Esas No: 2008/96
Karar No: 2011/3
Karar Tarihi: 06/01/2011
AYM 2008/96 Esas 2011/3 Karar Sayılı Norm Denetimi İlamı
Esas Sayısı : 2008/96
Karar Sayısı : 2011/3
Karar Günü : 6.1.2011
R.G. Tarih-Sayı : 14.05.2011-27934
İTİRAZ YOLUNA BAŞVURAN : Aydın Bölge İdare Mahkemesi
İTİRAZIN KONUSU : 21.7.1953 günlü, 6183 sayılı Amme Alacaklarının Tahsil Usulü Hakkında Kanun"un 58. maddesinin birinci fıkrasının birinci cümlesinde yer alan " ... 7 gün içinde ..." ibaresinin Anayasa"nın 2. ve 36. maddelerine aykırılığı savıyla iptaline karar verilmesi istemidir.
I- OLAY
27.4.2007 tarihinde tebliğ edilen ödeme emrinin iptali istemiyle 28.5.2007 tarihinde açılan davada idare mahkemesince verilen süre ret kararının bozulması istemiyle yapılan başvurunun incelenmesi sırasında itiraz konusu kuralın Anayasa"ya aykırı olduğu kanısına varan mahkeme iptali istemiyle başvurmuştur.
III- YASA METİNLERİ
A- İtiraz Konusu Yasa Kuralı
21.7.1953 günlü, 6183 sayılı Amme Alacaklarının Tahsil Usulü Hakkında Kanun"un itiraz konusu kuralı da içeren 58. maddesi şöyledir:
"Kendisine ödeme emri tebliğ olunan şahıs, böyle bir borcu olmadığı veya kısmen ödediği veya zamanaşımına uğradığı hakkında tebliğ tarihinden itibaren 7 gün içinde alacaklı tahsil dairesine ait itiraz işlerine bakan vergi itiraz komisyonu nezdinde itirazda bulunabilir. İtirazın şekli, incelenmesi ve itiraz incelemelerinin iadesi hususlarında Vergi Usul Kanunu hükümleri tatbik olunur.

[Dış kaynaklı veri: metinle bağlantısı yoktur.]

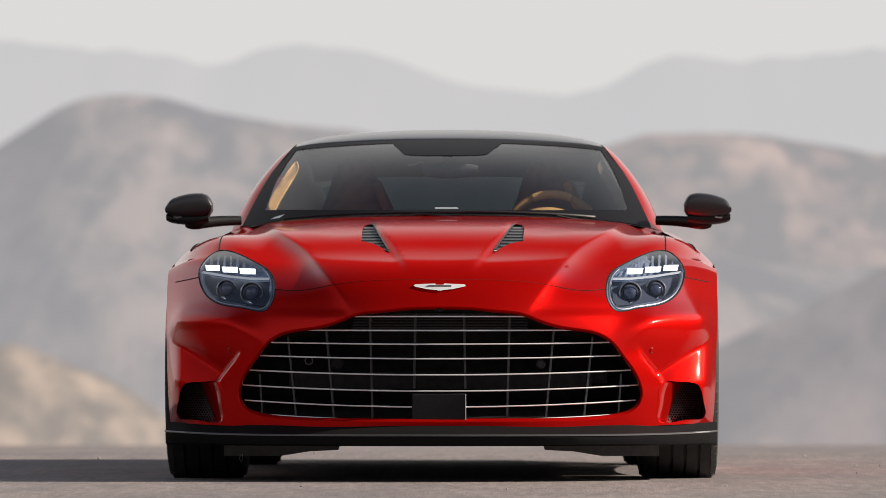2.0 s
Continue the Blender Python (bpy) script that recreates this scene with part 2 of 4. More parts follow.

Borcun bir kısmına itiraz eden borçlunun o kısmın cihet ve miktarını açıkça göstermesi lazımdır, aksi halde itiraz edilmemiş sayılır.
(Mülga üçüncü fıkra: 28/1/2010-5951/1 md.)
İtiraz komisyonu bu itirazları en geç 7 gün içinde karara bağlamak mecburiyetindedir.
İtirazında tamamen veya kısmen haksız çıkan borçludan, hakkındaki itirazın reddolunduğu miktardaki amme alacağı % 10 zamla tahsil edilir.
İtiraz komisyonlarının bu konudaki kararları kesindir.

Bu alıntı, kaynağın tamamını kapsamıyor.